In such a situation, the local bank would be OK if it could be sure that the loan would get re-deposited back at one of its branches. Suppose the bank lent the money to the local chamber of commerce, who promised to leave the loan on deposit in the bank and used the money to back its issuance of a local currency (dollar for local dollar). If the local dollars are going to the cash strapped, who spend it all on local goods, then this scheme could boost local demand and reduce unemployment without causing increased indebtedness. These benefits would have to be weighed against the costs of excessive consumption of local goods. When the increase in local currency just encourages people to use national currency to buy more imports, then there would be no difference between creating local currency and relying on the usual bank channel.

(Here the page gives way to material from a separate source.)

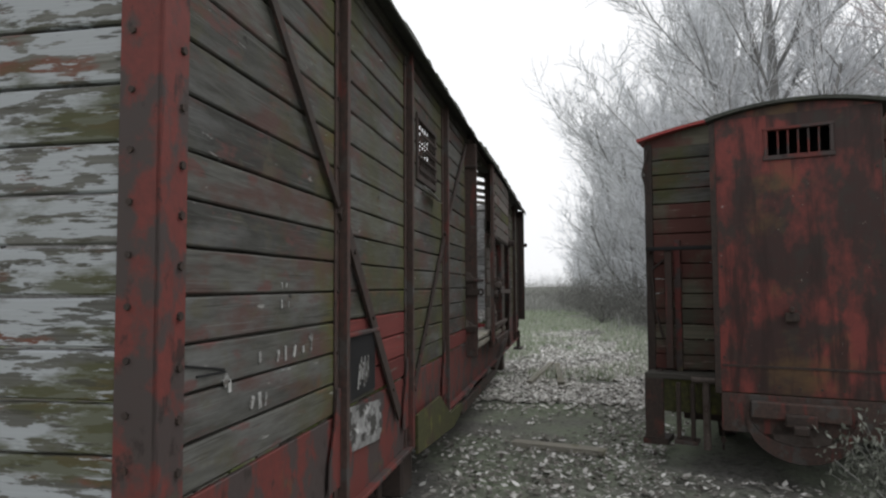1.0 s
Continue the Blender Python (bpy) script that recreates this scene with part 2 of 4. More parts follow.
# haze and glow of the bright sky are put into this whitish twig colour
twig_mat = material("haze_pale_twigs", ((0.58, 0.595, 0.62), (0.8, 0.815, 0.84)), (), grain=(8, 8, 8), bump=0, tint=0.2)
tank_paint = material("blue_grey_tank_paint", ((0.2, 0.25, 0.265), (0.25, 0.3, 0.315)), (
    ((0.05, 0.06, 0.06), (0.8, 1.6, 0.5), 0.55, 0.2, 0.5, "object"),), rough=0.45, grain=(3, 3, 3), bump=0.05, tint=0)
meadow = material("short_green_turf", ((0.12, 0.155, 0.095), (0.21, 0.245, 0.165)), (((0.42, 0.41, 0.34), (0.5, 1.4, 0.5), 0.5, 0.1, 0.8, "world"), ((0.08, 0.07, 0.055), (1.6, 2.4, 1.6), 0.56, 0.08, 0.7, "world")), rough=0.95, grain=(9, 9, 9), bump=0.6, per_object=False, tint=0, bump_size=0.03)
plaster = material("white_plaster", ((0.55, 0.54, 0.52), (0.68, 0.67, 0.65)), (((0.35, 0.34, 0.32), (0.6, 0.6, 0.6), 0.55, 0.2, 0.5, "world"),), grain=(6, 6, 6), bump=0.1, tint=0)
roof_tile = material("brown_roof_tiles", ((0.2, 0.168, 0.152), (0.28, 0.24, 0.222)), (((0.09, 0.07, 0.06), (0.7, 0.7, 0.7), 0.52, 0.2, 0.6, "world"),), grain=(7, 7, 7), bump=0.2, tint=0.15)


# ---- building helpers ----
def part(name, bm, mat, parent=None, label="", place=None, smooth=False):
    me = bpy.data.meshes.new(name)
    bm.to_mesh(me)
    bm.free()
    me.materials.append(mat)
    if smooth:
        me.shade_smooth()
    ob = new(name, me)
    if place is not None:
        ob.matrix_basis = place
    if parent is not None:
        ob.parent = parent
    if label:
        ob["label"] = label
    return ob


def empty(name, label, category, group="", kind="", place=None):
    ob = new(name)
    if place is not None:
        ob.matrix_basis = place
    return tagged(ob, label, category, group, kind)


def box(bm, lo, hi, m=None, bevel=0.0, rounds=1):
    c = [(a + b) / 2 for a, b in zip(lo, hi)]
    s = [max(b - a, 1e-4) for a, b in zip(lo, hi)]
    mat = Matrix.Translation(c) @ Matrix.Diagonal((*s, 1))
    r = bmesh.ops.create_cube(bm, size=1, matrix=(m or Matrix()) @ mat)
    if bevel:
        edges = list({e for v in r["verts"] for e in v.link_edges})
        bmesh.ops.bevel(bm, geom=edges, offset=bevel, segments=rounds, affect="EDGES")
    return bm


def boxes(*items, bevel=0.0, rounds=1):
    bm = bmesh.new()
    for lo, hi in items:
        box(bm, lo, hi, bevel=bevel, rounds=rounds)
    return bm


def rod(bm, a, b, r, segs=8, r2=None):
    a, b = Vector(a), Vector(b)
    d = b - a
    m = Matrix.Translation((a + b) / 2) @ d.to_track_quat("Z", "Y").to_matrix().to_4x4()
    bmesh.ops.create_cone(bm, cap_ends=True, segments=segs, radius1=r, radius2=r if r2 is None else r2, depth=d.length, matrix=m)
    return bm


def bar(bm, a, b, w, t, up=(1, 0, 0)):
    """A flat bar from a to b, w wide and t thick along up."""
    a, b, up = Vector(a), Vector(b), Vector(up).normalized()
    d = (b - a).normalized()
    side = d.cross(up).normalized()
    m = Matrix((side, d, up)).transposed().to_4x4()
    m.translation = (a + b) / 2
    return box(bm, (-w / 2, -(b - a).length / 2, -t / 2), (w / 2, (b - a).length / 2, t / 2), m)


rng = random.Random(7)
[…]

So creation of local currencies could be beneficial, but it would require that the local community be experiencing an economic slump, and that there wasn’t sufficient money to fully meet people’s demand for money already.
Is it beneficial to the country?
The answer might be yes, to the extent that it simply boosts local demand without detracting from demand in the rest of the country. But the problem is when local currencies start to be used to steal market from other communities. You can imagine two local regions using local currencies to try and dissuade local residents from shopping in neighbouring towns. This can happen because of the network effect – money is only useful if there is someone else that is willing to accept it as payment. So if you have a local currency in your pocket you tend to shop locally rather than in the other town. Surely everyone would be better off if the two communities decided to simply use one common currency and not two. By induction you get to a point where it seems sensible to abandon local currencies altogether in favour of one national currency. Which makes TH wonder, perhaps a “Spanish spud” would be better than a “Barcelona Bit”. But that said, he rather likes the idea of people not politicians solving the crisis in their economies.